Protest organiser and founder of Save Rockingham’s Little Penguins Dawn Jecks was elected to Rockingham Council in October. During her campaign, she pledged to work to try and save the Penguin Island colony.
She says Mr McGowan and Environment Minister Amber-Jade Sanderson need to direct the Department of Biodiversity, Conservation and Attractions to “develop and implement a science-based recovery plan for the little penguins as a matter of the utmost urgency”.
A spokesperson for Ms Sanderson says the department has “undertaken management actions to reduce any additional pressures” on the penguins, including reducing boat speed limits in Shoalwater Bay.
Perth Wildlife Encounters operates the ferry that takes tourists across Shoalwater Bay to Penguin Island. General manager Chad D’Souza says the penguins need to be protected to ensure Rockingham’s economic future.

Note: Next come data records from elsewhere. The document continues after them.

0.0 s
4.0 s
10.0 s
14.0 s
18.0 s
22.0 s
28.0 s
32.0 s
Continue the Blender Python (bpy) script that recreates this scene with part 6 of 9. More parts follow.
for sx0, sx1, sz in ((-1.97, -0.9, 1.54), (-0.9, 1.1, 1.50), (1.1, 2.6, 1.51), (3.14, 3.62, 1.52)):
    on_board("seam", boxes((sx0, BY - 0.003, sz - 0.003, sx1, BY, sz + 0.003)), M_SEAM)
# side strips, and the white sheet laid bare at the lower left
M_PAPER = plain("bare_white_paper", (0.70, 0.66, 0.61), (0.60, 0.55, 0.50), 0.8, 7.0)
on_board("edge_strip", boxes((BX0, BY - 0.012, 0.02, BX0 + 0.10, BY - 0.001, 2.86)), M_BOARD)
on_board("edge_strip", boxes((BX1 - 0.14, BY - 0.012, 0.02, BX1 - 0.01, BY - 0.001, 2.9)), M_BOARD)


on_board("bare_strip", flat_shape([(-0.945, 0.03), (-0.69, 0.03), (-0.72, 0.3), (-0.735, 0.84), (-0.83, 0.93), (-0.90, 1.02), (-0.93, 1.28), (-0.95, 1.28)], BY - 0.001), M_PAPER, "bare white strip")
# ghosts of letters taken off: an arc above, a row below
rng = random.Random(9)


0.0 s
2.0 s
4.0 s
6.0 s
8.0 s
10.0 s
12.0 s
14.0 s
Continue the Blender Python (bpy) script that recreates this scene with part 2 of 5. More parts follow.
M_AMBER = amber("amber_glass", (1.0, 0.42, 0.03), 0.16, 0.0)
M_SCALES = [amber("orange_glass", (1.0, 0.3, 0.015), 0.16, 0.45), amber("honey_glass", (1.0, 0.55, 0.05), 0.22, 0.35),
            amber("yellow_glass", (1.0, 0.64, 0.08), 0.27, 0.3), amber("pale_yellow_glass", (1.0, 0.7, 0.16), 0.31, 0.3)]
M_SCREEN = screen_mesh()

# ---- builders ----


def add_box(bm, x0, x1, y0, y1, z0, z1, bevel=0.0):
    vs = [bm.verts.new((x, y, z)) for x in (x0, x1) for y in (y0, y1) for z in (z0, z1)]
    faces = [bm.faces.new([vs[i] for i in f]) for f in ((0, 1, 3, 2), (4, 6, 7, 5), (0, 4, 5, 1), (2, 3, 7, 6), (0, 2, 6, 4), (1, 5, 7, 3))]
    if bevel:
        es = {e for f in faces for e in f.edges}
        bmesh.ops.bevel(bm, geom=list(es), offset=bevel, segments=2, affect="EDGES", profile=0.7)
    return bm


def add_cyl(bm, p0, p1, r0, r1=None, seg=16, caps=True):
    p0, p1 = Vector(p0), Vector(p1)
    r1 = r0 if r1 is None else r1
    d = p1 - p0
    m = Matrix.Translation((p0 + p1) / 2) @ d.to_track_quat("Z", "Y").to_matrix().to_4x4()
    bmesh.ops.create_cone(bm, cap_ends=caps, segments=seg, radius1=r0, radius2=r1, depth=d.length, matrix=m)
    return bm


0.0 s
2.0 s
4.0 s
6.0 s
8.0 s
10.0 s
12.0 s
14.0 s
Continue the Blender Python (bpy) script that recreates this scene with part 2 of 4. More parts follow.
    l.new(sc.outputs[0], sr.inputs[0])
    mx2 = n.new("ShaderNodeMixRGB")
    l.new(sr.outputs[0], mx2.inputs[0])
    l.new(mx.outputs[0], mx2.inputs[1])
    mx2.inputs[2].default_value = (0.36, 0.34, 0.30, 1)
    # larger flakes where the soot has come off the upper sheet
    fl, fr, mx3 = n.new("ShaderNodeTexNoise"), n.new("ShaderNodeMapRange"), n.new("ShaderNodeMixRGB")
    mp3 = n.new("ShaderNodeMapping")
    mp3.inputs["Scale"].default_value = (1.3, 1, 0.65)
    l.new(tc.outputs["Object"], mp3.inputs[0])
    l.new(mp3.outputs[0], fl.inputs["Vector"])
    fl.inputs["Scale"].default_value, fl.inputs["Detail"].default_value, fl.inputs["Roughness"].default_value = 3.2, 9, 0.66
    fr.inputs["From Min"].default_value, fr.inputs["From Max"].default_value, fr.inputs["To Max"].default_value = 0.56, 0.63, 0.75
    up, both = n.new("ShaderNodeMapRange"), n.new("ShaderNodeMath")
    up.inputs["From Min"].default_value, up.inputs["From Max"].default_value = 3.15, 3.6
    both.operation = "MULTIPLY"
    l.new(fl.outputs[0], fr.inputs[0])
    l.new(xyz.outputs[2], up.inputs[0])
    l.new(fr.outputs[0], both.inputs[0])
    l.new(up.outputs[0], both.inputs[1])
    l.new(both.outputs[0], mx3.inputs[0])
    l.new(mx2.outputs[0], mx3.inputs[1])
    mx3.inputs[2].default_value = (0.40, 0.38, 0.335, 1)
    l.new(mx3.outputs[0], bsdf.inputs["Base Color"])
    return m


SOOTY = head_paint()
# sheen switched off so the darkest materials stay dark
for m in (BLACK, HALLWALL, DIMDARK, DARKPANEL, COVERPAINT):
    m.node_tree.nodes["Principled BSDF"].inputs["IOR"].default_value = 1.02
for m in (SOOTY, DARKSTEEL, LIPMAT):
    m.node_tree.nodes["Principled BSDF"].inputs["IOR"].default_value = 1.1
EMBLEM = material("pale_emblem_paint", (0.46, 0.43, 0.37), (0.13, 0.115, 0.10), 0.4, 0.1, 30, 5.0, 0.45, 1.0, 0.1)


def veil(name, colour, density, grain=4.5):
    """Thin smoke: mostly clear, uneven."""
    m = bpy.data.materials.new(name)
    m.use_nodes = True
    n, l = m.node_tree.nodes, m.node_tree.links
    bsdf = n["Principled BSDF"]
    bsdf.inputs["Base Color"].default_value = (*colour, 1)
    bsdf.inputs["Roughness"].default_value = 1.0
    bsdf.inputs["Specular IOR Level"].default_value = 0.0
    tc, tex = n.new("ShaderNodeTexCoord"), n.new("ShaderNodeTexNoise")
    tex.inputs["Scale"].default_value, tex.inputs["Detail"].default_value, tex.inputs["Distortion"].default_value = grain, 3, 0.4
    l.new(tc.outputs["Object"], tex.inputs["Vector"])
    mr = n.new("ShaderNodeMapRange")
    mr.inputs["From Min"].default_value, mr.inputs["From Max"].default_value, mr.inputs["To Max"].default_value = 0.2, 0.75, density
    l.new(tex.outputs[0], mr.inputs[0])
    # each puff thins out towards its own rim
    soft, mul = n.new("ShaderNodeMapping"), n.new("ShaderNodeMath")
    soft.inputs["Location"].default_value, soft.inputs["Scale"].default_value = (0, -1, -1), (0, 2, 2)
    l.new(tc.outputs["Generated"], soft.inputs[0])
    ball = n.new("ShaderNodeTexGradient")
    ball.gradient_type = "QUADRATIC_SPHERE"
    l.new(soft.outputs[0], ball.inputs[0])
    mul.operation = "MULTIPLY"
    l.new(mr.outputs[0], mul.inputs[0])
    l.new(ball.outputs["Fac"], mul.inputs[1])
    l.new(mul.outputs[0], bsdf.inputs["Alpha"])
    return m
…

“If the penguins go, tourism goes. Rockingham probably loses a lot of that economic importance and money that comes to this place,” he says.
“That will cease to exist without a doubt.”
Despite the challenges the birds are facing, Dr Clitheroe believes the Penguin Island colony will survive, even if it is reduced.
“I think they absolutely have a chance of recovery,” she says. “But we really need to look at all the options we have to help them, to support them through this changing climate that we’re seeing. They’re quite tenacious and they’re really adaptable. That’s what I love most about little penguins, their tenacity. They’re just fighters.”
The penguins’ future is uncertain, but there is some hope the population may begin to recover, with recent fortnightly monitoring of the colony showing late signs of nesting. However, this may be impacted as summer approaches and the penguins undergo their annual moult. During this time, they cannot swim and, therefore, cannot eat for its two-to-three week duration.
“A lot of birds will abandon their nest once they have to go and fatten up (before) their moult,” Dr Clitheroe says.
Meanwhile, Ms Evans says it will be a “race against time” for the penguins to raise their chicks before they start moulting. An additional pressure will be nest temperatures increasing as the weather heats up.
“The chicks are going to be using a lot of energy thermoregulating,” Dr Clitheroe says. “And if the chicks are using all their energy to try and keep cool in the nest, that means they’re less likely to reach that critical weight that they need to fledge (losing downy feathers and growing waterproof ones) successfully.”